Rivendico nuovamente quella riflessione. E aggiungo che – oggi più che mai – serve la chiarezza, il rifiuto dei “se” e dei “ma”, l’estraneità al “non detto” che odora di trasudante mafiosità.
Il vero problema, in fondo, non è il servizio pur provocatorio de “Le Iene”: la questione è che la ‘ndrangheta, a Prisdarello e a Gioiosa, esiste e si fa sentire. Al punto che avrebbe gestito beni pubblici come l’ex scuola elementare o investito sulla costruzione di una chiesetta.
Così come Padre Campisano e Monsignor Bregantini, al microfono del giornalista di Italia1, avrebbero fatto bene a rispondere in modo puntuale, ripudiando apertamente ogni collusione con la ‘ndrangheta. Bastava dire, con poche parole, che esiste un grosso problema etico e comportamentale se la Chiesa di Prisdarello è stata costruita anche con i soldi della mafia.
E i cittadini, a voler dirla tutta, dovrebbero avere la forza e la coerenza di rifiutare ogni assimilazione alla ‘ndrangheta, evitando riflessioni ambigue – da classica “zona grigia” – e andando oltre gli stereotipi che li vuole assoggettati culturalmente (vedi anche il linguaggio utilizzato) al potere mafioso. Anche davanti ad una telecamera che ti entra in casa all’improvviso e forzatamente: io rispondo nella trasparenza della mia posizione a favore della legalità, non casco stoltamente dinanzi alle tue provocazioni.

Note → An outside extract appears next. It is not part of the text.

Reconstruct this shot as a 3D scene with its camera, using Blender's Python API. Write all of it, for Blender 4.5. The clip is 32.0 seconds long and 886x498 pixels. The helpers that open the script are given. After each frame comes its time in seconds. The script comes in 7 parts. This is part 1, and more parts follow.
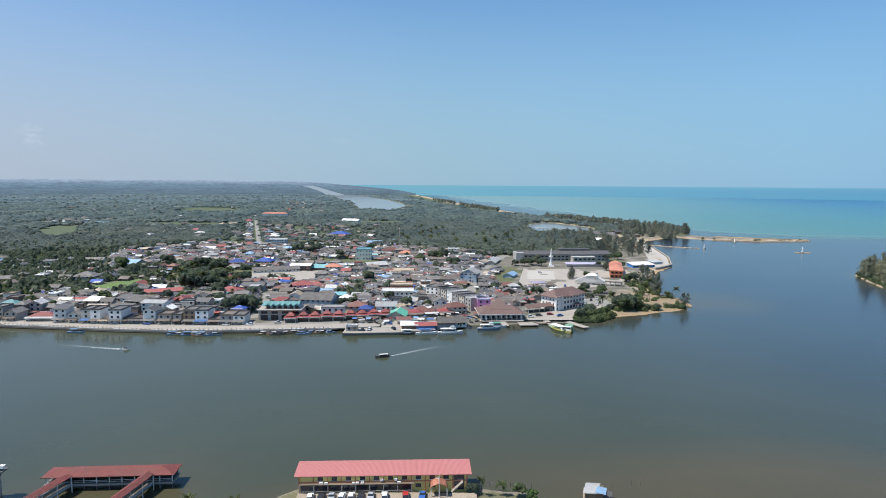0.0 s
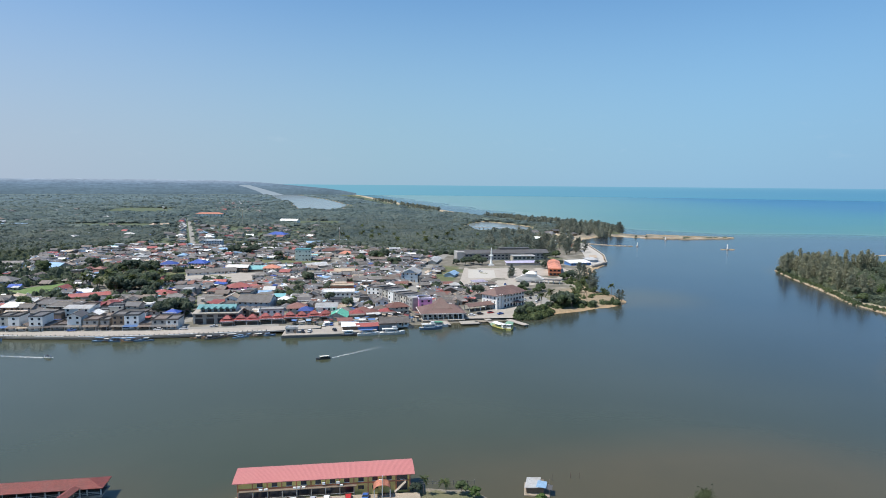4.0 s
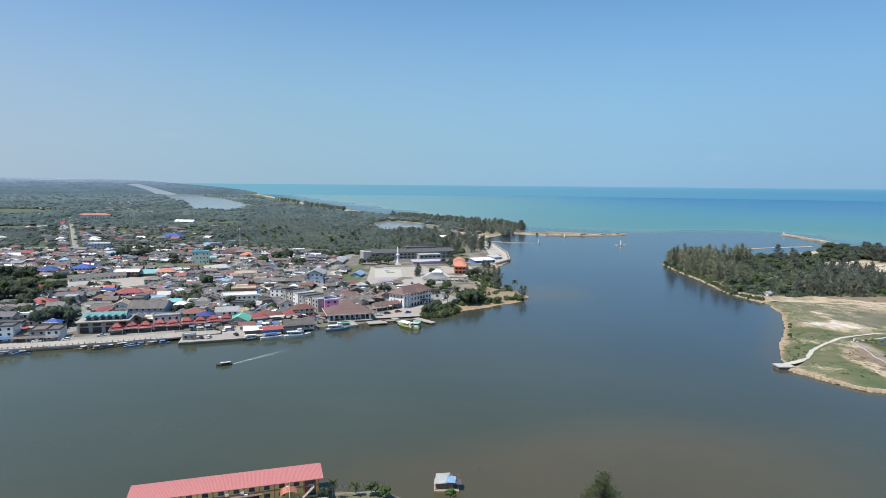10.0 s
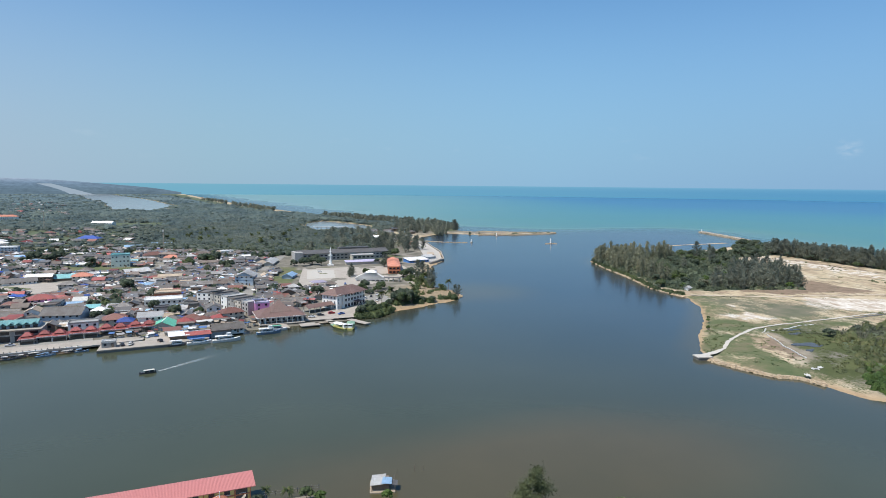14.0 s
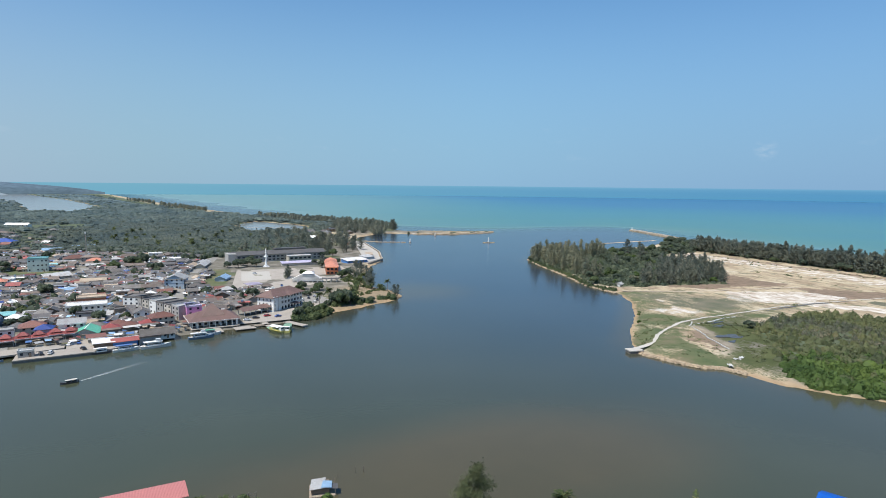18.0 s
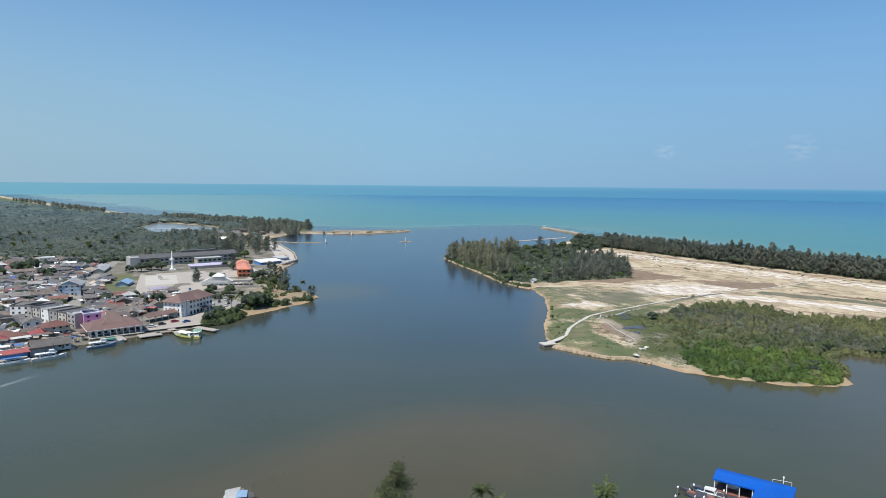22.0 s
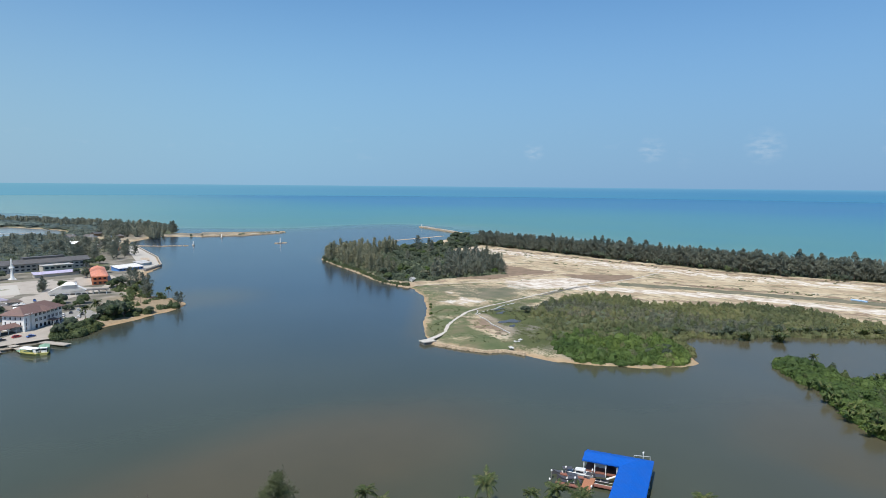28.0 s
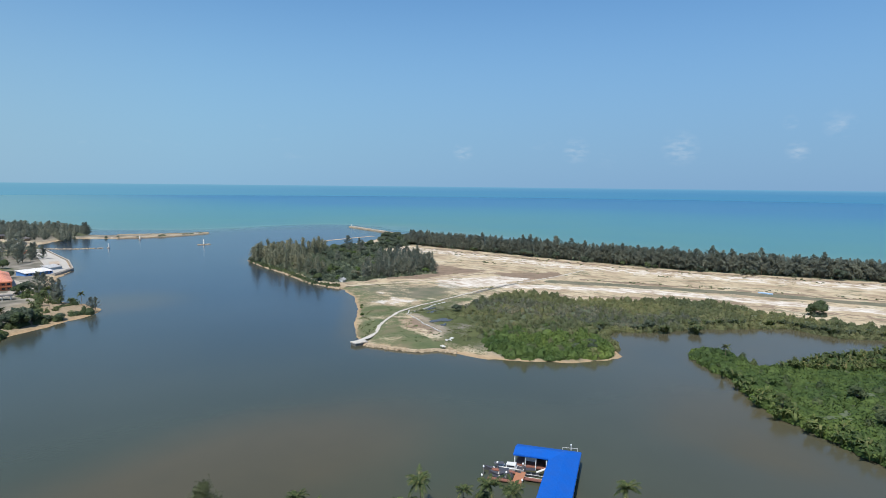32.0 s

Non sono le forze di polizia o le autorità giudiziarie a infangare l’immagine di Gioiosa e della sua gente. Non sono nemmeno i mass media che, talvolta anche sbagliando o speculando strumentalmente (penso che la Calabria sia quasi sempre raccontata in modo eccessivamente superficiale e poco onesto), provano a raccontare quello che leggono e vedono.
A sgualcire e insudiciare l’immagine della nostra comunità, ricordiamolo sempre, è la violenza mafiosa, l’illegalità diffusa, gli atteggiamenti omertosi. E’ l’anima nera di cui ho già avuto modo di scrivere.
Amare Gioiosa Jonica significa anche e soprattutto capire questo basilare concetto di fondo.